Dataset section.
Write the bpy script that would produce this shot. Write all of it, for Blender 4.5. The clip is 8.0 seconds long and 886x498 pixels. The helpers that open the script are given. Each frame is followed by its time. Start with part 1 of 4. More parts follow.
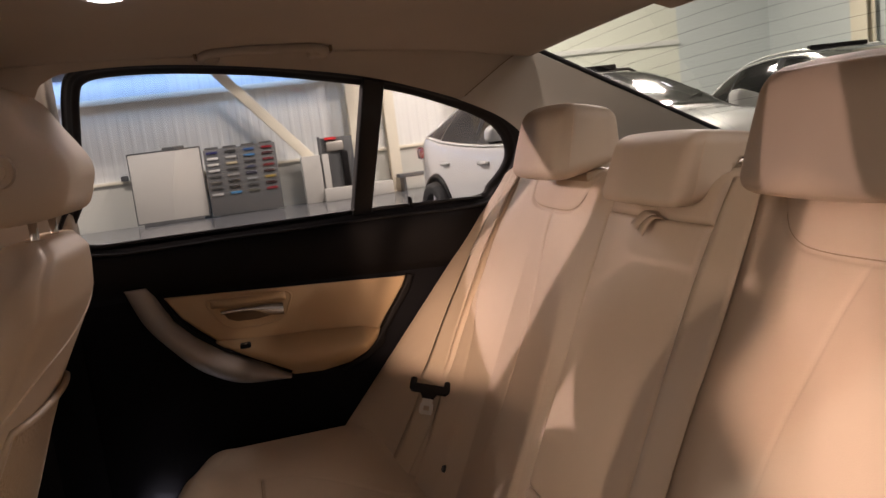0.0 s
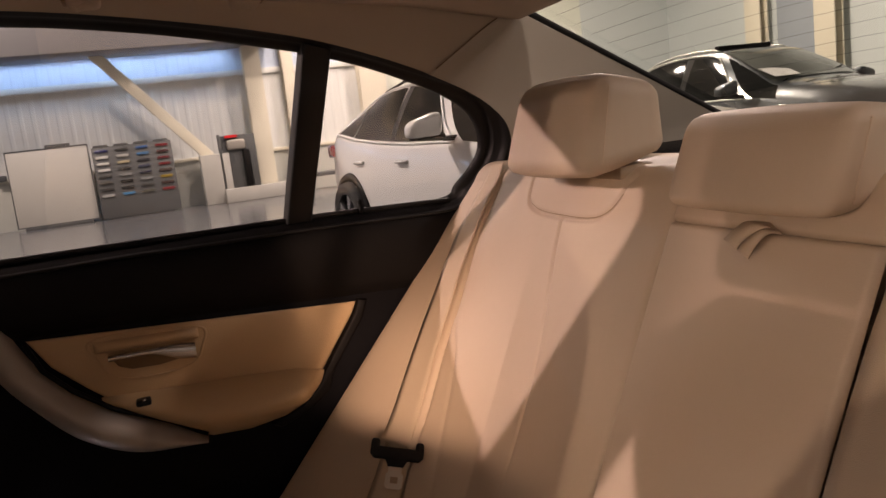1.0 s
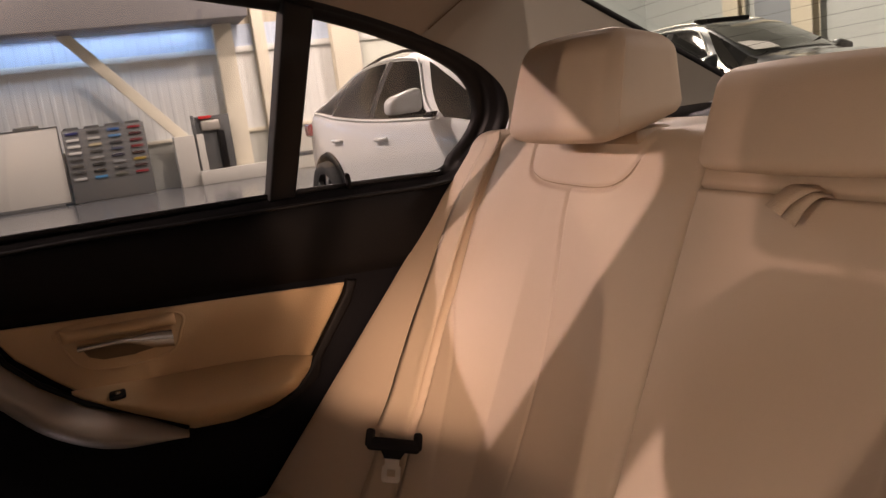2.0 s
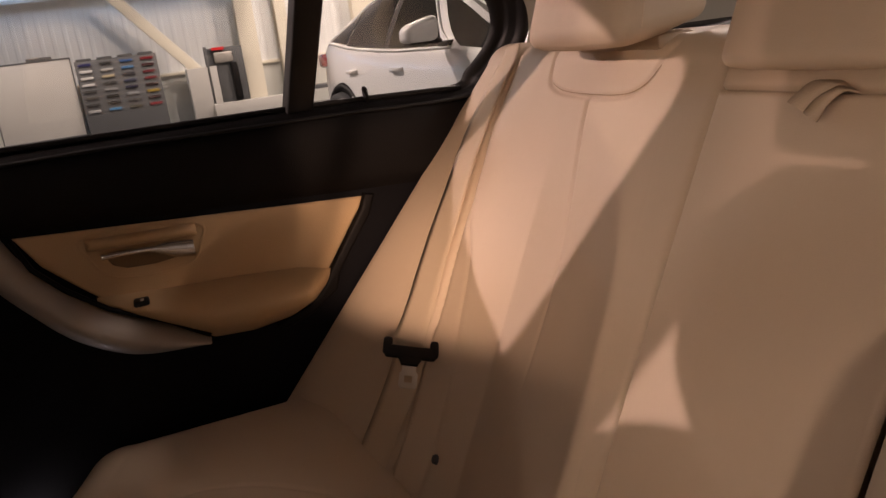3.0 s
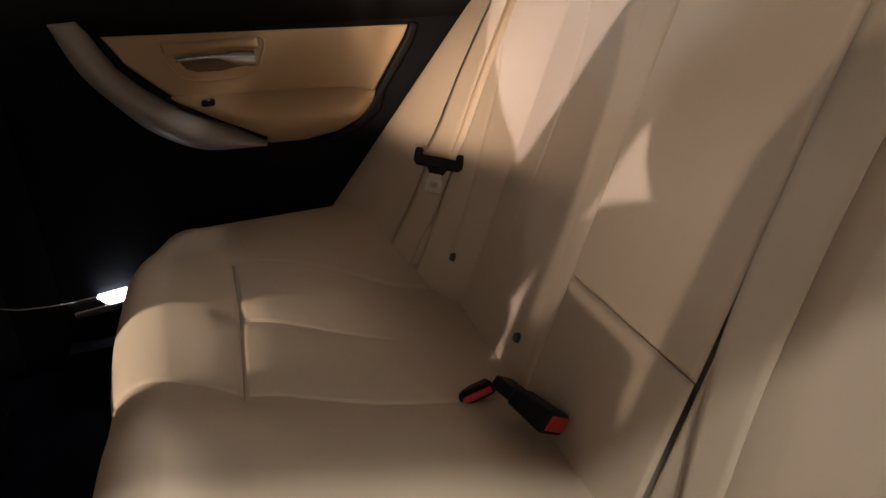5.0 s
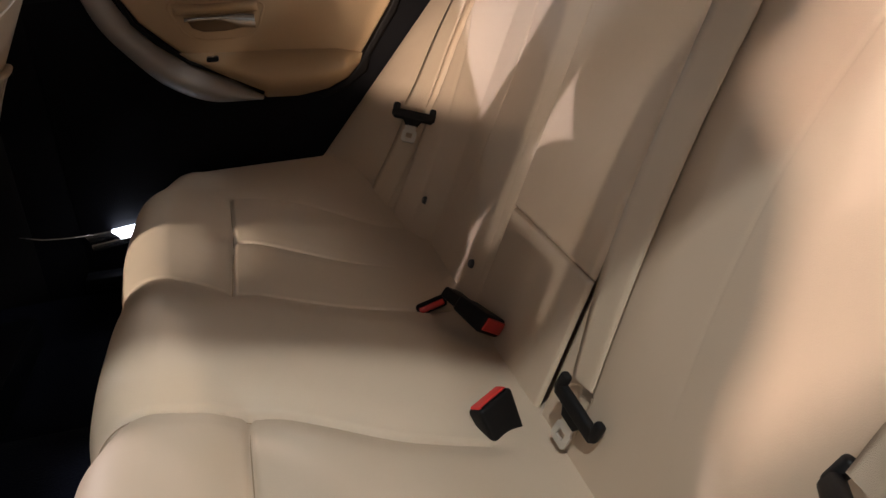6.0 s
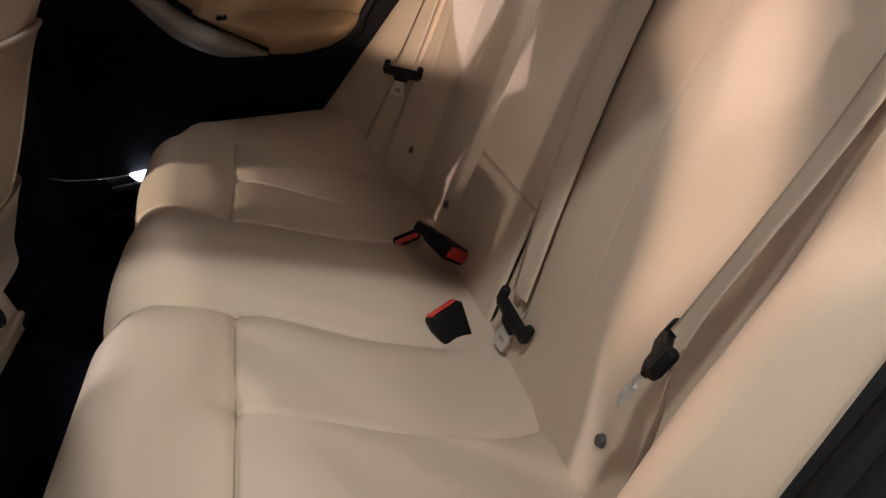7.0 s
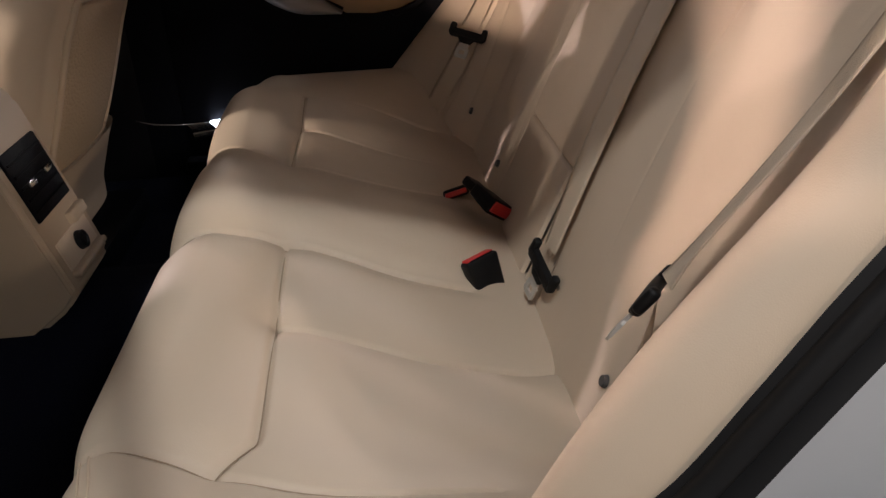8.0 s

Task.
Return all of the data exactly as written, and drop the pictures.

Complete answer.
Write the bpy script that would produce this shot. Write all of it, for Blender 4.5. The clip is 8.0 seconds long and 886x498 pixels. The helpers that open the script are given. Each frame is followed by its time. Start with part 1 of 4. More parts follow.
0.0 s
1.0 s
2.0 s
3.0 s
5.0 s
6.0 s
7.0 s
8.0 s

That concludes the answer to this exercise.